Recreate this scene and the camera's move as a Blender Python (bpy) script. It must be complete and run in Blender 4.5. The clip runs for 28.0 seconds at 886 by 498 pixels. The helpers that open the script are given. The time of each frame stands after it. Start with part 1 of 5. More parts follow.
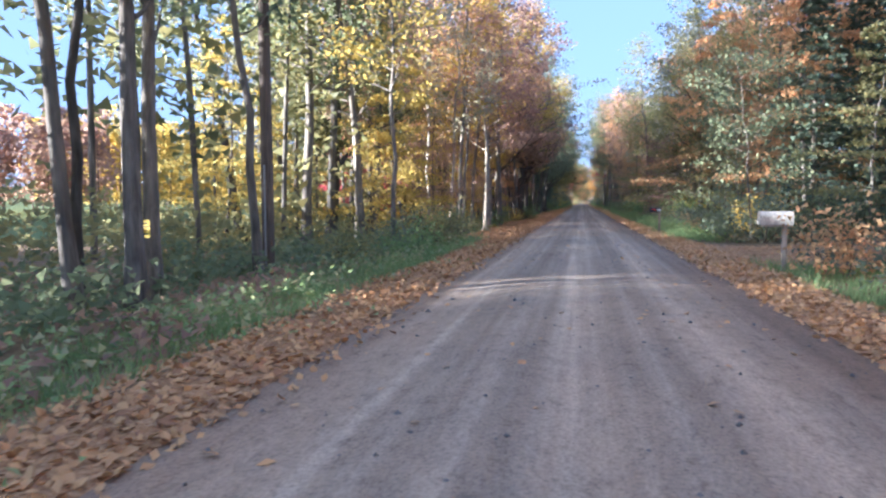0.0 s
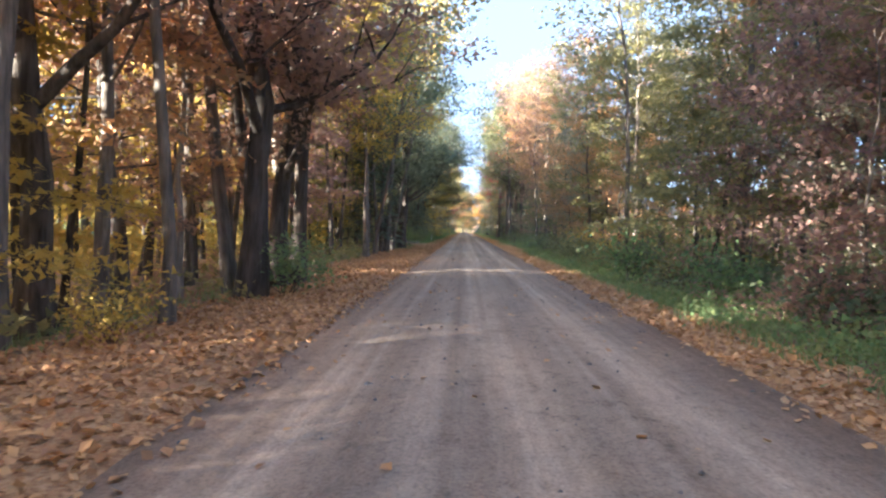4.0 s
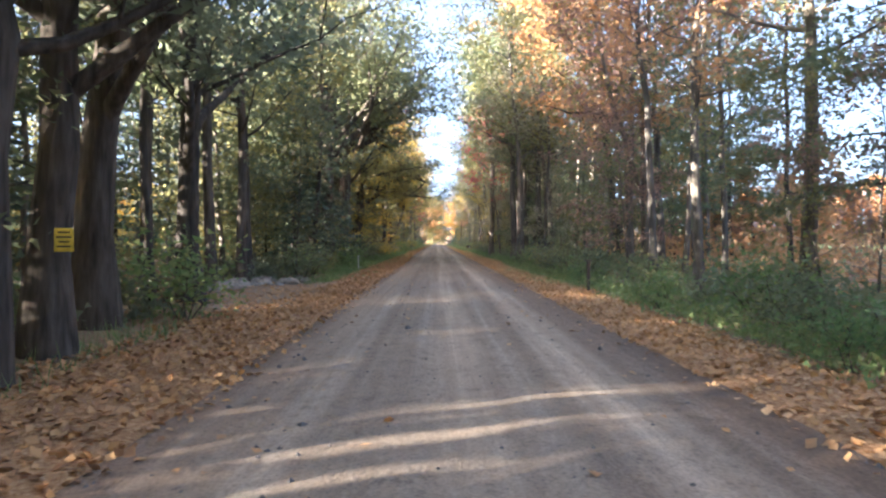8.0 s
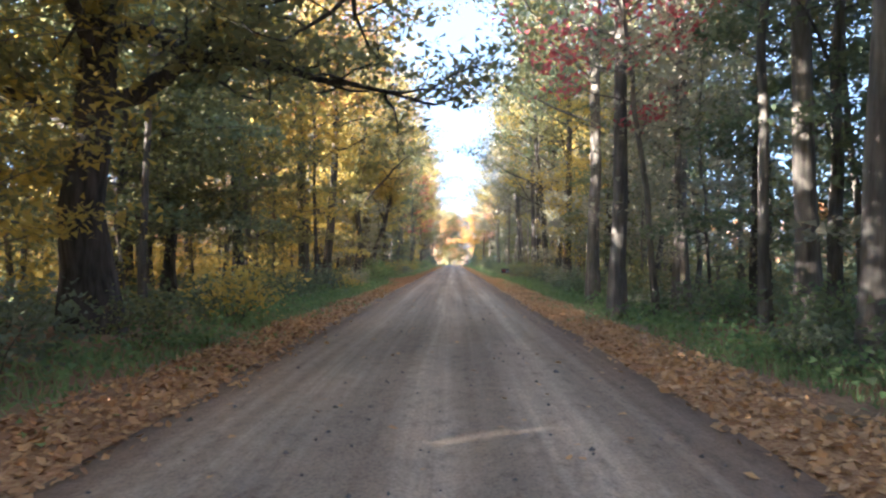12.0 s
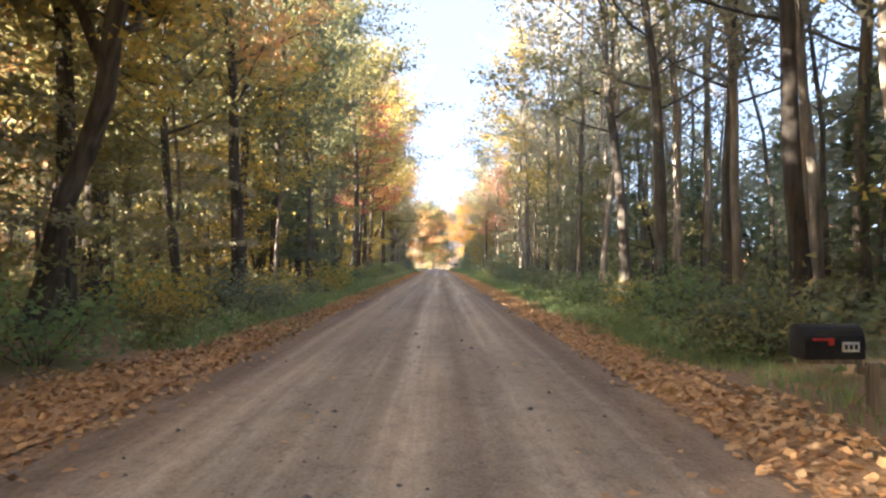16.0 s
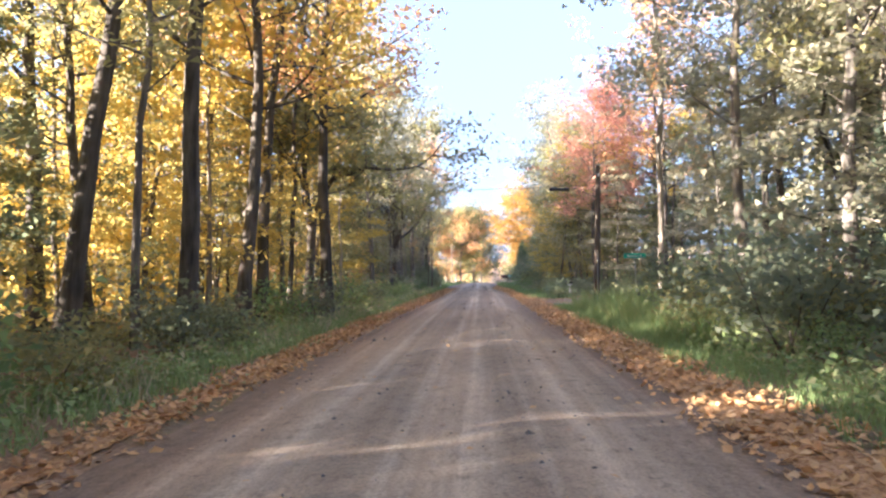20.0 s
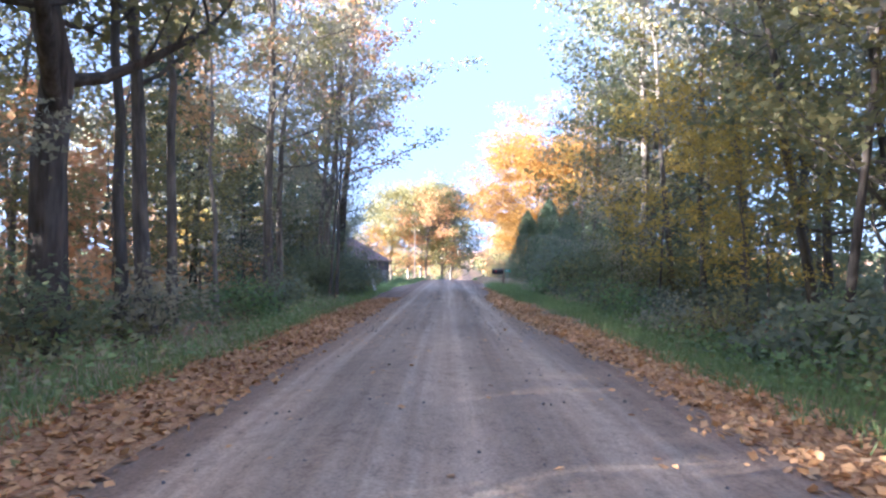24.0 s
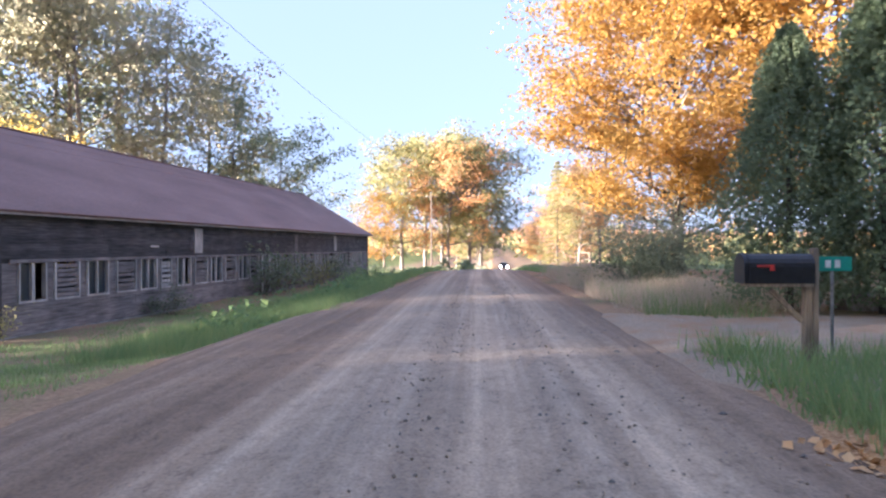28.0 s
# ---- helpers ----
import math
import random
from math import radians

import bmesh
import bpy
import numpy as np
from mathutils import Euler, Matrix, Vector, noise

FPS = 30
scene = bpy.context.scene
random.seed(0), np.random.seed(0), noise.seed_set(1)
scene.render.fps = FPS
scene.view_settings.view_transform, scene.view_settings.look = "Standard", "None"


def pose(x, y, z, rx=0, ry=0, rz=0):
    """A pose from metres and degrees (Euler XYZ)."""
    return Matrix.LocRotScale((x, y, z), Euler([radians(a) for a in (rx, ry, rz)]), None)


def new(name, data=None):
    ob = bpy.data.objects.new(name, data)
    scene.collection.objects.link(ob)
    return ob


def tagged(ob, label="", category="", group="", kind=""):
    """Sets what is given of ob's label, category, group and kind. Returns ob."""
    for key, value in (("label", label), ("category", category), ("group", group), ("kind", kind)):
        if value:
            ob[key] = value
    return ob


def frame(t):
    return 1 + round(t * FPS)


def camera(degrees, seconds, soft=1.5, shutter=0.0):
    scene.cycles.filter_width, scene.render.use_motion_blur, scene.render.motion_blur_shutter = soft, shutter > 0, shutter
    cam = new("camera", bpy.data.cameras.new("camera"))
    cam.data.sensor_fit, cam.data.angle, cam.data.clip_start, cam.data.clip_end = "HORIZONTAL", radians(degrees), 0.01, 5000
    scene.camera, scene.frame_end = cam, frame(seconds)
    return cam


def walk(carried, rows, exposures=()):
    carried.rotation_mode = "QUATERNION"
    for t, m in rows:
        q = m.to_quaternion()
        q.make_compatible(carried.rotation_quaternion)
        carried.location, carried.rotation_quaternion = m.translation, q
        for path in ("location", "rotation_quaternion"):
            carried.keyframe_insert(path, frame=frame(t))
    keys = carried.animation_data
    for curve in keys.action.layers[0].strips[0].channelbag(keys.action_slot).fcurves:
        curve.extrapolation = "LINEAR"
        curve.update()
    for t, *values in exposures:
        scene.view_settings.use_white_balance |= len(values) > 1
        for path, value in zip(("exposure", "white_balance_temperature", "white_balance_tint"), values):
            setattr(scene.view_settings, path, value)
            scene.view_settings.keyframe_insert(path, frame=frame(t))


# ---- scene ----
# ---- camera and its walk: seconds, x, y, z, yaw, pitch, roll ----
PATH = [
    (0.0, -0.100, 0.000, 1.500, 11.44, -4.01, 0.14),
    (0.5, -0.118, 6.095, 1.500, 8.80, -3.19, -0.07),
    (1.0, -0.166, 11.979, 1.500, 7.54, -2.52, -0.70),
    (1.5, -0.233, 17.812, 1.500, 6.75, -2.18, -0.82),
    (2.0, -0.310, 23.749, 1.500, 5.98, -2.20, -0.43),
    (2.5, -0.387, 29.581, 1.500, 4.87, -2.22, -0.34),
    (3.0, -0.454, 35.255, 1.500, 3.69, -2.24, -0.72),
    (3.5, -0.502, 40.720, 1.500, 2.61, -1.97, -1.31),
    (4.0, -0.520, 46.341, 1.500, 1.83, -1.70, -1.60),
    (4.5, -0.513, 51.806, 1.500, 1.36, -1.60, -1.40),
    (6.5, -0.411, 73.823, 1.500, -0.24, -0.78, 0.25),
    (7.0, -0.385, 79.256, 1.500, -0.46, -0.89, -0.05),
    (7.5, -0.367, 84.688, 1.500, -0.49, -0.73, -0.05),
    (8.0, -0.360, 90.121, 1.500, -0.51, -0.69, -0.15),
    (8.5, -0.340, 95.488, 1.500, -0.50, -0.72, -0.45),
    (9.0, -0.288, 100.985, 1.500, -0.47, -0.83, -0.84),
    (9.5, -0.214, 106.352, 1.500, -0.38, -0.72, -1.04),
    (10.0, -0.130, 111.785, 1.500, -0.30, -0.17, -0.91),
    (10.5, -0.046, 117.152, 1.500, -0.14, 0.39, -0.58),
    (11.0, 0.028, 122.715, 1.500, 0.22, 0.73, -0.09),
    (11.5, 0.080, 128.213, 1.500, 0.59, 0.96, -0.00),
    (12.0, 0.100, 133.711, 1.500, 0.88, 0.96, -0.08),
    (12.5, 0.101, 139.274, 1.500, 1.14, 0.80, -0.47),
    (14.5, 0.119, 162.286, 1.500, 0.20, 1.16, -0.64),
    (15.0, 0.120, 168.354, 1.500, -0.01, 1.21, -0.65),
    (15.5, 0.139, 174.260, 1.500, -0.32, 1.27, -0.15),
    (16.0, 0.185, 180.247, 1.500, -0.40, 1.18, 0.20),
    (16.5, 0.245, 186.234, 1.500, -0.41, 1.26, 0.16),
    (17.0, 0.305, 191.978, 1.500, -0.43, 1.46, 0.16),
    (17.5, 0.351, 197.884, 1.500, -0.79, 1.78, 0.15),
    (18.0, 0.370, 203.791, 1.500, -0.34, 1.96, -0.04),
    (18.5, 0.351, 209.616, 1.500, 0.72, 2.22, 0.09),
    (19.0, 0.310, 215.279, 1.500, 2.16, 2.28, 0.64),
    (19.5, 0.269, 220.862, 1.500, 2.96, 2.37, 1.00),
    (20.0, 0.250, 226.444, 1.500, 3.08, 2.23, 1.15),
    (20.5, 0.235, 231.946, 1.500, 2.72, 2.04, 1.09),
    (21.0, 0.195, 237.609, 1.500, 2.46, 1.57, 1.00),
    (21.5, 0.139, 243.192, 1.500, 2.28, 1.17, 0.91),
    (23.5, -0.085, 265.636, 1.500, 0.90, 1.60, -0.31),
    (24.0, -0.100, 271.090, 1.500, 0.46, 1.56, -0.23),
    (24.5, -0.100, 276.745, 1.500, 0.22, 1.67, -0.33),
    (25.0, -0.100, 282.299, 1.500, -0.03, 1.70, -0.20),
    (25.5, -0.100, 287.804, 1.500, -0.51, 1.40, 0.23),
    (26.0, -0.100, 293.509, 1.500, -1.27, 0.54, 0.83),
    (26.5, -0.100, 299.113, 1.500, -1.85, -0.10, 1.12),
    (27.0, -0.100, 304.568, 1.500, -2.16, -0.38, 1.13),
    (27.5, -0.100, 310.122, 1.500, -0.95, -0.28, 0.81),
    (28.0, -0.100, 315.627, 1.500, 2.92, -0.18, 0.08),
]
cam = camera(65.9, 28.0, soft=2.3, shutter=0.05)
walk(cam, [(t, pose(x, y, z, 90 + p, r, w)) for t, x, y, z, w, p, r in PATH], [(0.0, 3.58, 4800, 14), (2.2, 3.9, 4900, 12), (3.0, 4.15, 5200, 12), (4.5, 4.25, 5400, 12), (7.0, 4.4, 6100, 15), (8.5, 4.4, 5300, 13), (10.5, 4.4, 5100, 13), (12.0, 4.45, 5200, 13), (15.0, 4.4, 6100, 14), (16.0, 4.2, 6000, 15), (17.2, 4.0, 4950, 18), (18.0, 4.1, 4900, 20), (19.0, 4.1, 5300, 19), (21.0, 4.15, 5600, 18), (23.5, 4.1, 5000, 19), (25.0, 4.0, 5000, 24), (26.0, 3.95, 5050, 24), (27.0, 3.98, 5400, 23), (28.0, 3.8, 5600, 22)])

# ---- sky, sun ----
SUN_FROM = Vector((-0.90, -0.40, 0.0)).normalized()
SUN_ELEV = radians(7.6)
world = bpy.data.worlds.new("world")
scene.world = world
world.use_nodes = True
wn = world.node_tree.nodes
sky = wn.new("ShaderNodeTexSky")
sky.sky_type, sky.sun_disc = "NISHITA", False
sky.sun_elevation = SUN_ELEV
sky.sun_rotation = math.atan2(SUN_FROM.x, SUN_FROM.y)
sky.air_density, sky.dust_density, sky.ozone_density = 0.9, 1.5, 1.9
# evening haze evens the sky out
haze = wn.new("ShaderNodeMix")
haze.data_type, haze.blend_type = "RGBA", "MIX"
haze.inputs[0].default_value = 0.92
haze.inputs[7].default_value = (0.405, 0.49, 0.675, 1)
world.node_tree.links.new(sky.outputs[0], haze.inputs[6])
world.node_tree.links.new(haze.outputs[2], wn["Background"].inputs[0])
wn["Background"].inputs[1].default_value = 0.12
sun = new("sun", bpy.data.lights.new("sun", "SUN"))
sun.data.energy, sun.data.angle, sun.data.color = 4.0, radians(0.6), (1.0, 0.84, 0.63)
toward = Vector((SUN_FROM.x * math.cos(SUN_ELEV), SUN_FROM.y * math.cos(SUN_ELEV), math.sin(SUN_ELEV)))
sun.matrix_world = Matrix.Translation((-60, 0, 60)) @ toward.to_track_quat("Z", "Y").to_matrix().to_4x4()

# ---- materials ----
def base_mat(name, rough=0.85, spec=0.3, metal=0.0):
    m = bpy.data.materials.new(name)
    m.use_nodes = True
    nt = m.node_tree
    b = nt.nodes["Principled BSDF"]
    b.inputs["Roughness"].default_value = rough
    b.inputs["Specular IOR Level"].default_value = spec
    b.inputs["Metallic"].default_value = metal
    return m, nt, b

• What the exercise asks
From the first line of the material down to the line containing "shutter > 0, shutter", inclusive, return each line exactly, skipping any picture.

• Result of this exercise
Recreate this scene and the camera's move as a Blender Python (bpy) script. It must be complete and run in Blender 4.5. The clip runs for 28.0 seconds at 886 by 498 pixels. The helpers that open the script are given. The time of each frame stands after it. Start with part 1 of 5. More parts follow.
0.0 s
4.0 s
8.0 s
12.0 s
16.0 s
20.0 s
24.0 s
28.0 s
# ---- helpers ----
import math
import random
from math import radians

import bmesh
import bpy
import numpy as np
from mathutils import Euler, Matrix, Vector, noise

FPS = 30
scene = bpy.context.scene
random.seed(0), np.random.seed(0), noise.seed_set(1)
scene.render.fps = FPS
scene.view_settings.view_transform, scene.view_settings.look = "Standard", "None"


def pose(x, y, z, rx=0, ry=0, rz=0):
    """A pose from metres and degrees (Euler XYZ)."""
    return Matrix.LocRotScale((x, y, z), Euler([radians(a) for a in (rx, ry, rz)]), None)


def new(name, data=None):
    ob = bpy.data.objects.new(name, data)
    scene.collection.objects.link(ob)
    return ob


def tagged(ob, label="", category="", group="", kind=""):
    """Sets what is given of ob's label, category, group and kind. Returns ob."""
    for key, value in (("label", label), ("category", category), ("group", group), ("kind", kind)):
        if value:
            ob[key] = value
    return ob


def frame(t):
    return 1 + round(t * FPS)


def camera(degrees, seconds, soft=1.5, shutter=0.0):
    scene.cycles.filter_width, scene.render.use_motion_blur, scene.render.motion_blur_shutter = soft, shutter > 0, shutter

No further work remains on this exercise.